For our special weekend away, I wanted to try a restaurant that we haven’t been to before (we’re quite familiar with Fins back from its Byron days). So I chose Season, which is conveniently located at the Peppers resort. I’ve heard a little bit about Reuben Radonich and wanted to see, well, what he was all about. Would you believe that this dude started his career out at KFC??!
So we turned up for our booking on Saturday night, was warmly greeted and lead to out little table. Mr Ana wondered why we didn’t get a booth. Didn’t know there were any – something to request for next time.
Both of us were quite full from lunch so we decided to share an entree. There were a few to chose from, but we chose the Bangalow pork belly braised in tamarind with crab, served with green papaya and dry mango salad ($22). My second choice would have been the Tasmanian scollops wrapped in Italian ham ($22), but I don’t think we could have squeezed it in.

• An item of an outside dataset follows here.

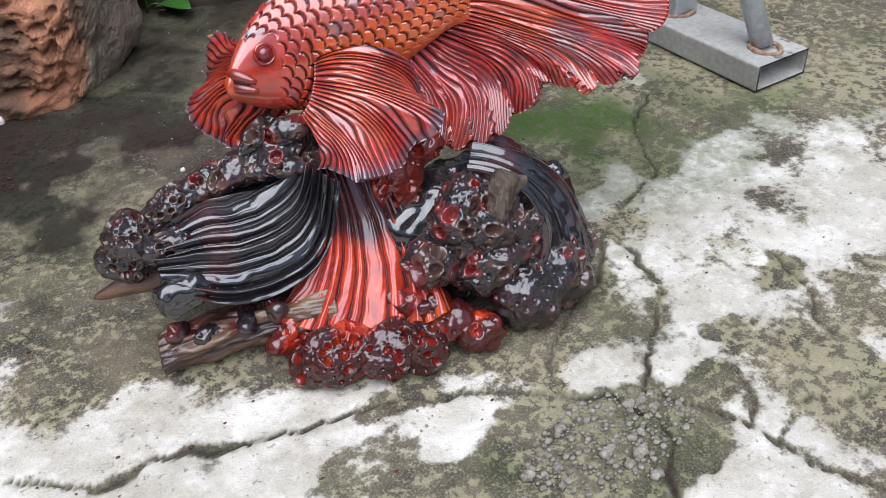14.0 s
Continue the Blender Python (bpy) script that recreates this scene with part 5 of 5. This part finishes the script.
def litter():
    for c, r in (((-0.461, 1.107, 0.004), 0.006), ((-0.392, 1.249, 0.004), 0.006), ((-0.074, 1.096, 0.002), 0.0028), ((-0.225, 1.345, 0.004), 0.006)):
        p = Pile()
        lump(p, c, (r, r * 0.8, r * 0.9), 12, 16, lambda v, n: 0.25 * r * fbm(v * 120, 3, 5), power=3.0)
        whole("chip", p, chalk, "small pinkish white wood chip on the concrete", "chip", "chips on the ground")
    p = Pile()
    rng = np.random.default_rng(5)
    for k in range(900):
        if k < 380:
            a, r = rng.random() * 6.28, rng.random() ** 0.5
            x, y, s = 0.06 + 0.075 * r * math.cos(a), 0.52 + 0.042 * r * math.sin(a), 0.0012 + 0.0022 * rng.random() ** 3
        else:
            x, y, s = -0.75 + 1.5 * rng.random(), 0.55 + 0.95 * rng.random(), 0.0006 + 0.0012 * rng.random() ** 2
        lump(p, (x, y, 0.0006), (s, s * 0.8, s * 0.7), 5, 7, lambda v, n: 0.15 * s * np.sin(v[:, 0] * 3000), power=3.0)
    for k in range(26):
        a, r, s = rng.random() * 6.28, rng.random() ** 0.5, 0.0026 + 0.0028 * rng.random() ** 2
        lump(p, (0.04 + 0.085 * r * math.cos(a), 0.515 + 0.045 * r * math.sin(a), 0.3 * s), (s * 1.3, s, s * 0.7), 9, 12, lambda v, n: 0.18 * s * np.sin(v[:, 0] * 900 + v[:, 1] * 700), power=2.6)
    whole("gravel", p, grit, "loose grit and gravel scattered on the concrete", "gravel", kind="stuff")
    p = Pile()
    for k in range(700):
        a, r = rng.random() * 6.28, rng.random() ** 0.6
        s = 0.0007 + 0.0011 * rng.random()
        lump(p, (-0.36 + 0.24 * r * math.cos(a), 1.30 + 0.14 * r * math.sin(a), 0.001), (s * 1.5, s, s * 0.5), 4, 6, lambda v, n: 0 * v[:, 0])
    for k in range(120):
        s = 0.0006 + 0.0014 * rng.random() ** 2
        lump(p, (-0.45 + 0.75 * rng.random(), 0.58 + 0.45 * rng.random(), 0.0012), (s * 1.6, s, s * 0.4), 4, 6, lambda v, n: 0 * v[:, 0])
    whole("sawdust", p, dust, "dark red sawdust strewn under the trunk", "sawdust", kind="stuff")
    p = Pile()
    lump(p, (0.072, 1.76, 0.26), (0.042, 0.05, 0.105), 70, 90, lambda v, n: 0.03 * fbm(v * 22, 4, 3), power=2.5)
    lump(p, (0.080, 1.76, 0.08), (0.05, 0.05, 0.08), 50, 70, lambda v, n: 0.02 * fbm(v * 22, 4, 5), power=2.5)
    whole("net_bag", p, teal, "crumpled teal net bag standing behind the trunk", "bag")


litter()

# added dark walls that cut low sky light; the north one is also a backdrop
for name, dims, tall in (("light_block_north", (-4, 4, 3.2, 3.4), 2.6), ("light_block_west", (-4.2, -4, -3, 3.4), 1.6), ("light_block_east", (4, 4.2, -3, 3.4), 2.0), ("light_block_south", (-4.2, 4.2, -3.2, -3), 0.9)):
    whole(name, box(*dims, -0.02, tall), backing, "added dark wall that cuts low sky light", "wall", kind="structure")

Now I love pork belly. It’s used in a lot of Asian cuisine and I love to eat and cook with it. I also love pork from Bangalow – what can I say, they really know how to breed flavoursome and juicy pork! Pork goes very well with rock sugar as it produces this wonderful caramelization and brings out the sweetness of the meat. Mr Ana was wowed by the pork – it was so tender yet had a crispy skin – great combination texture. It was deliciously sweet and salty at the same time. I wish the dish was a bit more generous with the crab, however the bits of crab that we ate were sweet and went well with the dill from the salad. The salad that came with the pork was so so yummy. The julienned green papaya was slightly seasoned in a chilli lime dressing, and I really enjoyed the chewy texture of the dried mango (which had been rehydrated). Loved the entree.
For my main dish, I chose the crispy skin snapper fillet with celeriac purée, wilted wombok and oyster mushrooms, and truffle jus ($34). The snapper was very fresh and flavoursome. While the edges of the filler were crispy, the middle wasn’t – this was a bit of a let down. The celeriac purée was so smooth and creamy, I really enjoyed it. The wilted wombok was lightly seasoned and cooked just right. I love oyster mushrooms, and they really brought out the truffle flavour in the jus. The dish was just right in size for me.
Mr Ana ordered a rare rib fillet, which came with potato fondant, butter beans and baby carrots, and a confit garlic purée ($40). I was lucky enough to have a try, and while the steak was cooked appropriately, the actual flavour of the beef was lacking – Mr Ana said the natural flavour in the beef wasn’t quite there. However overall, Mr Ana was happy with his main.
While we shared our entree, I wasn’t willing to share my dessert! I ordered the V6 chocolate cake and vanilla bean ice cream ($14). The cake essentially has 6 layers to it – chocolate, sponge cake and various types of genache. The cake slice was generous and was incredibly rich. Too rich. The layers of genache were too thick and very sweet. The layers of sponge cake was nice, however I was too distractedly the chocolate genache. Despite the pleasant vanilla ice cream which cut through the sweetness, I couldn’t finish my cake. Which is very, very unusual for me. I was disappointed.
Mr Ana ordered a trio of creme brûlée ($14). The creme brûlées came out in little espresso cups on a little wooden tray. The flavours of the brûlée were orange blossom and leatherwood honey, raspberry, and peppermint chocolate. Mr Ana was generous to let me try all three – the raspberry brûlée was lightly flavoured and fresh. The burnt sugar topping went well with the tartness do the raspberry. The orange blossom and honey was very nice – I loved the orange flavour and the hint of honey. Yum! I tried a few bits of the peppermint chocolate brûlée and it was simply too heavy and creamy. It really didn’t go with the other two brûlées. I think an alternative flavour, such as rosewater, would have been more complimentary. I really enjoyed the raspberry and orange blossom brûlées though.
The restaurant service was friendly, and the service time was prompt – signs of a well run restaurant. Overall the dishes we chose were pretty good. It wasn’t fine dining, however I don’t think this is what Season is aiming for. I appreciated that the chef has worked hard to produce some good dishes and it was evident in our food. I think with a little more fine tuning, the food would be great.